И тут возникло более внимательное и более серьезное отношение к этому как будто бы не очень существенному состоянию – «хочется». И шаг за шагом я стал культивировать его в своих учениках.
У читателя, вероятно, уже возникли разные сомнения и возражения. Первое из них: «делается»... Ну, а если, скажем, делаться будет не то? Да, конечно, раз свобода, непринужденность – конечно, будет делаться совсем не то, что нужно автору и действующему лицу, а то, что нужно сейчас лично мне, актеру Иванову... Это первое возражение.
А вот второе, еще более важное и коренное. «Делать все непроизвольно», то есть как бы без участия сознания и воли... но ведь актер сознательно пришел сегодня в театр, гримировался, одевался и, наконец, вышел сейчас на сцену!
Да, конечно, это так: сознательно.
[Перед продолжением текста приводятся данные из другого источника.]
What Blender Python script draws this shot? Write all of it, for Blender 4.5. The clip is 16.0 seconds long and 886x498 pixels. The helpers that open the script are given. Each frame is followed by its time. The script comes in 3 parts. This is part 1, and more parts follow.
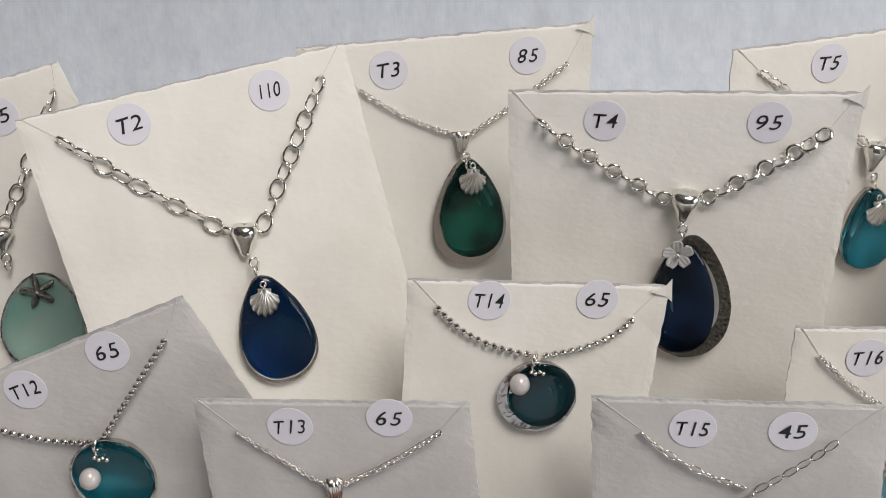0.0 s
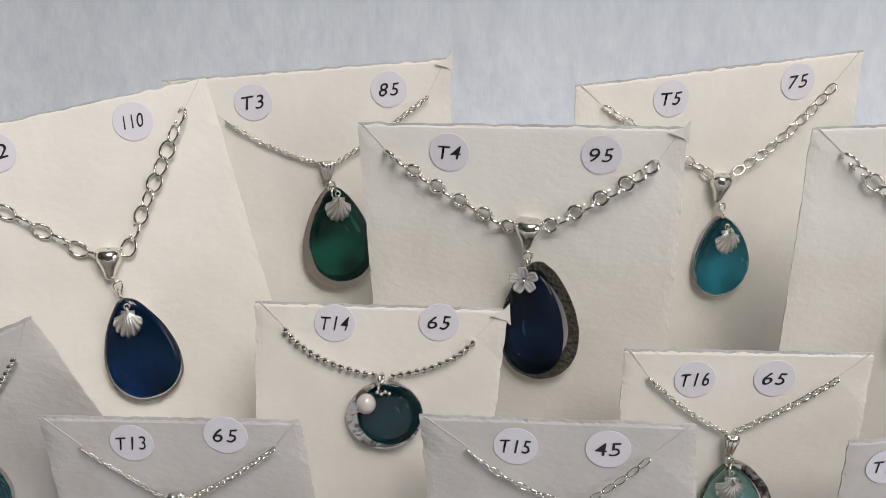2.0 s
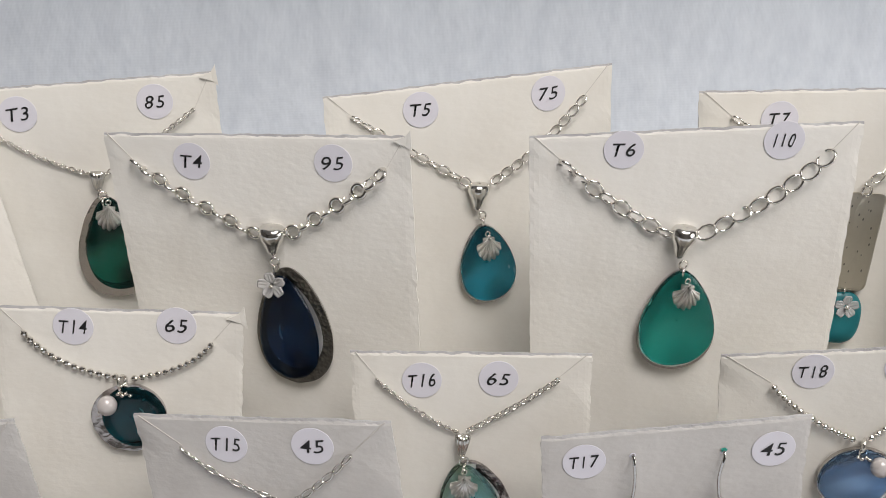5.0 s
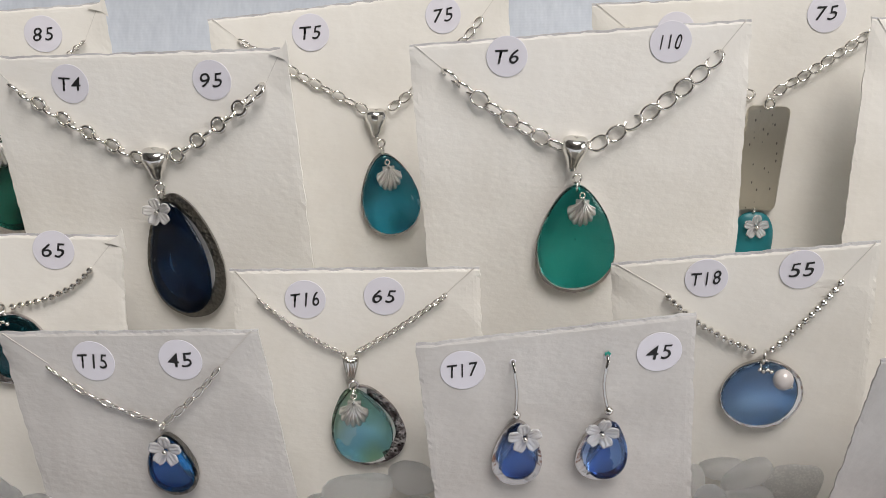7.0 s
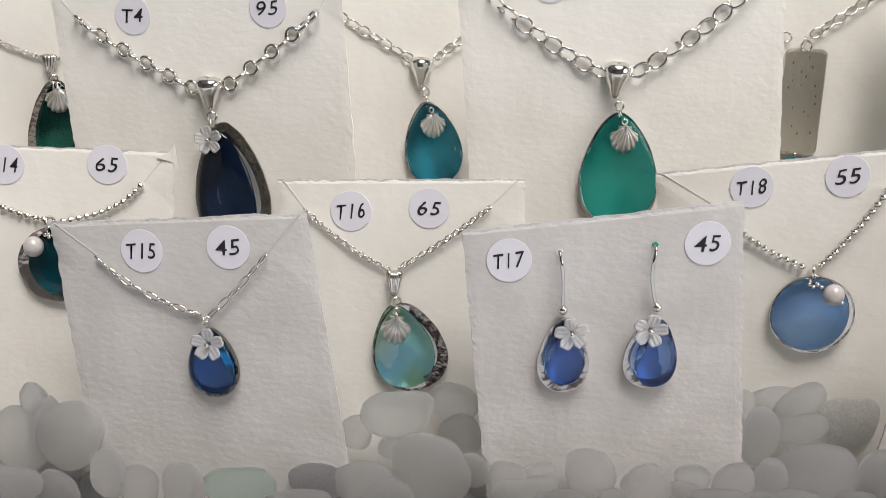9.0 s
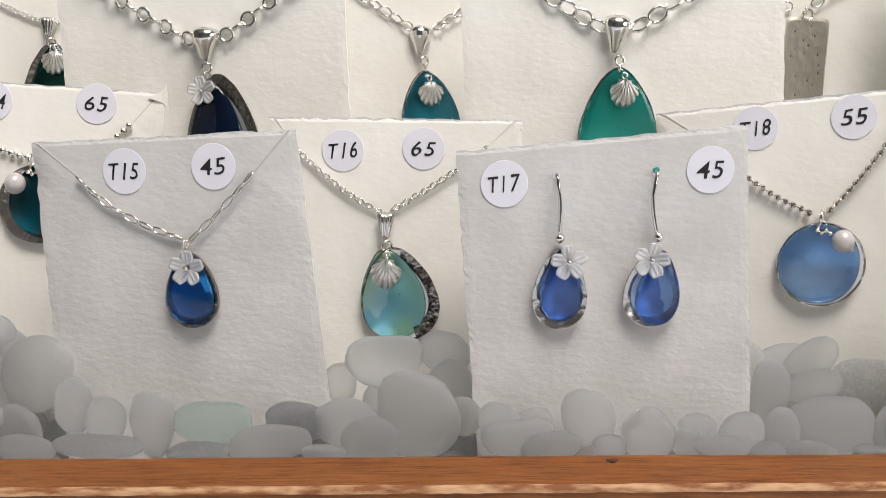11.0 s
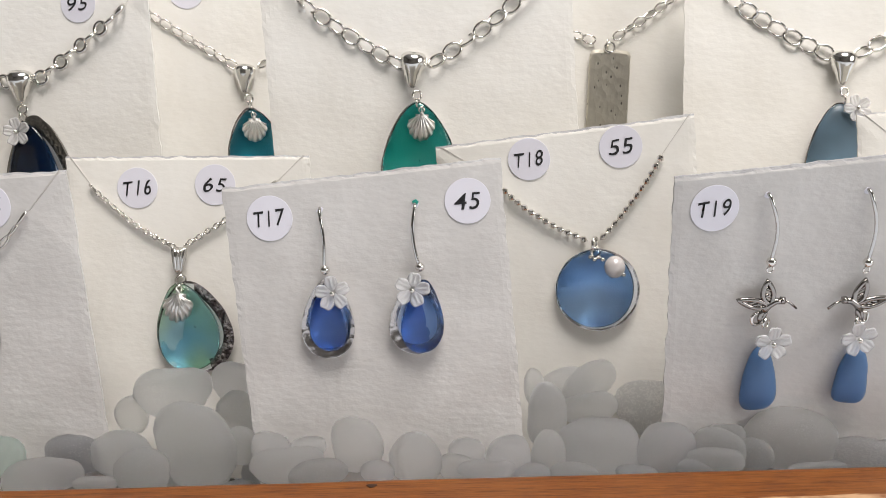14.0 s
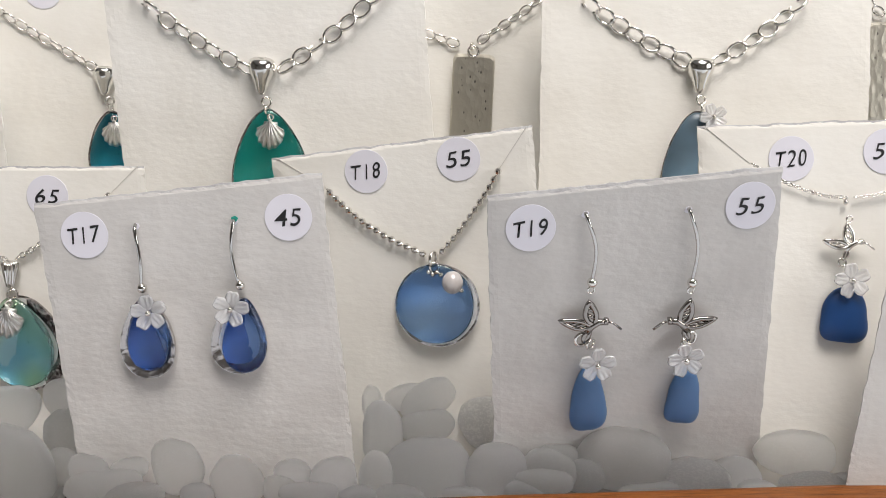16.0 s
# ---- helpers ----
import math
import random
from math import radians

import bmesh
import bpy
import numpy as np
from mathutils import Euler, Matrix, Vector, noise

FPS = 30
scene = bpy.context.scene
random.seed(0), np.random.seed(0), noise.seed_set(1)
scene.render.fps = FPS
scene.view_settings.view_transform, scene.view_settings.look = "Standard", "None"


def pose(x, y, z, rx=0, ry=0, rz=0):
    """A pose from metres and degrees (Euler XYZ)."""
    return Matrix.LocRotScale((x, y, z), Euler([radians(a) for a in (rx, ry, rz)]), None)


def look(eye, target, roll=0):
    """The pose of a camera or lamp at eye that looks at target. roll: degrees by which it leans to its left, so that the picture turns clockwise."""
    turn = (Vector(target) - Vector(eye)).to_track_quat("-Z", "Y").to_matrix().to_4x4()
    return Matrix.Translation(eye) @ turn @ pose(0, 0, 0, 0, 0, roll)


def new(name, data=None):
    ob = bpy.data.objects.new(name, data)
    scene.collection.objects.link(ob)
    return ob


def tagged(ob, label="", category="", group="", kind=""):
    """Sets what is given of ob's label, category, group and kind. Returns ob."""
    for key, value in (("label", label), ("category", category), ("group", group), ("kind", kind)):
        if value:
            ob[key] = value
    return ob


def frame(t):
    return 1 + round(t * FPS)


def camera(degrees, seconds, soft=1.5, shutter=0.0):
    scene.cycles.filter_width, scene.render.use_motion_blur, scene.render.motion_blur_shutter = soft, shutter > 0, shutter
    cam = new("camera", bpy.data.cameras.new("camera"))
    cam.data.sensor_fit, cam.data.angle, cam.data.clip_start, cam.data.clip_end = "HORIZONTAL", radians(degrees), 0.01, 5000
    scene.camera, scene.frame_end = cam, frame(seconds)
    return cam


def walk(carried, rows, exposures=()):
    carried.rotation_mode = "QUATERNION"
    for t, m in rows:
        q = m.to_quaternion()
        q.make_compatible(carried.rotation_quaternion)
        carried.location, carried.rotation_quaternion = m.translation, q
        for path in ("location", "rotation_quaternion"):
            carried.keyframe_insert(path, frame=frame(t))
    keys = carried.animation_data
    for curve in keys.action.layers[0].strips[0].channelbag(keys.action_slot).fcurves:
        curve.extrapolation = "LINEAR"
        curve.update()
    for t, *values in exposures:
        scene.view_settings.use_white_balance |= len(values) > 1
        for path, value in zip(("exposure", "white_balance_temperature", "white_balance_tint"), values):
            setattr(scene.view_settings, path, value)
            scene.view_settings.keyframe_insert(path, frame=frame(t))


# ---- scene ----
cam = camera(52.3, 16.0, soft=0.85)
PATH = [
    (0, (0.004, 0.001, 0.282), (-0.04, 1.624, -0.886), 0.2),
    (0.5, (0.011, 0.001, 0.285), (-0.032, 1.626, -0.879), 0.2),
    (1, (0.023, -0.002, 0.288), (-0.021, 1.634, -0.861), 0.2),
    (1.5, (0.038, -0.006, 0.288), (0.002, 1.641, -0.847), 0.6),
    (2, (0.049, -0.008, 0.29), (0.019, 1.646, -0.834), 0.8),
    (2.5, (0.062, -0.011, 0.291), (0.03, 1.655, -0.816), 0.8),
    (3, (0.077, -0.009, 0.29), (0.046, 1.659, -0.813), 0.8),
    (3.5, (0.09, -0.011, 0.289), (0.058, 1.659, -0.811), 0.8),
    (4, (0.106, -0.01, 0.29), (0.078, 1.659, -0.811), 0.8),
    (4.5, (0.117, -0.012, 0.291), (0.093, 1.661, -0.805), 0.8),
    (4.7, (0.123, -0.014, 0.292), (0.102, 1.663, -0.798), 0.9),
    (6.8, (0.168, -0.026, 0.264), (0.138, 1.678, -0.782), -0.6),
    (7, (0.17, -0.027, 0.258), (0.135, 1.683, -0.778), -0.7),
    (7.5, (0.168, -0.033, 0.247), (0.11, 1.699, -0.752), -1.1),
    (8, (0.167, -0.039, 0.232), (0.095, 1.729, -0.7), -1.2),
    (8.5, (0.165, -0.048, 0.214), (0.088, 1.761, -0.637), -0.7),
    (9, (0.164, -0.059, 0.2), (0.074, 1.78, -0.581), -0.7),
    (11.3, (0.169, -0.067, 0.146), (0.069, 1.856, -0.393), 0.6),
    (11.5, (0.171, -0.068, 0.145), (0.072, 1.858, -0.387), 0.6),
    (12, (0.178, -0.07, 0.145), (0.075, 1.857, -0.383), 0.4),
    (12.5, (0.188, -0.072, 0.148), (0.087, 1.856, -0.375), 0.3),
    (13, (0.205, -0.071, 0.148), (0.111, 1.858, -0.371), 0.1),
    (13.5, (0.219, -0.071, 0.151), (0.131, 1.86, -0.361), -0.3),
    (14, (0.229, -0.07, 0.153), (0.145, 1.865, -0.347), -0.5),
    (14.5, (0.241, -0.069, 0.156), (0.168, 1.867, -0.343), -0.6),
    (15, (0.249, -0.068, 0.156), (0.18, 1.865, -0.352), -0.6),
    (15.5, (0.264, -0.062, 0.158), (0.196, 1.867, -0.366), -0.4),
    (16, (0.274, -0.059, 0.161), (0.21, 1.864, -0.384), -0.3),
]
walk(cam, [(t, look(eye, target, roll)) for t, eye, target, roll in PATH], [(0, -0.60), (4.7, -0.57), (8.5, -0.38), (11.3, -0.10), (13.0, -0.14), (14.0, -0.20), (16, -0.30)])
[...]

Но в том-то и дело, что у хорошего актера в минуты его творчества верно распределено количество и качество работы между сознанием и творческой непроизвольностью. В том-то и дело, что эти два начала – творческая свобода и анализ, «раскованность» и целенаправленность – не только не противоречат, но и взаимно дополняют друг друга. Свобода процесса творчества обогащается художественной цельностью, идейной направленностью и разумной согласованностью, необходимой в спектакле. Аналитическое же начало оказывается согретым живым актерским творчеством, трепетом.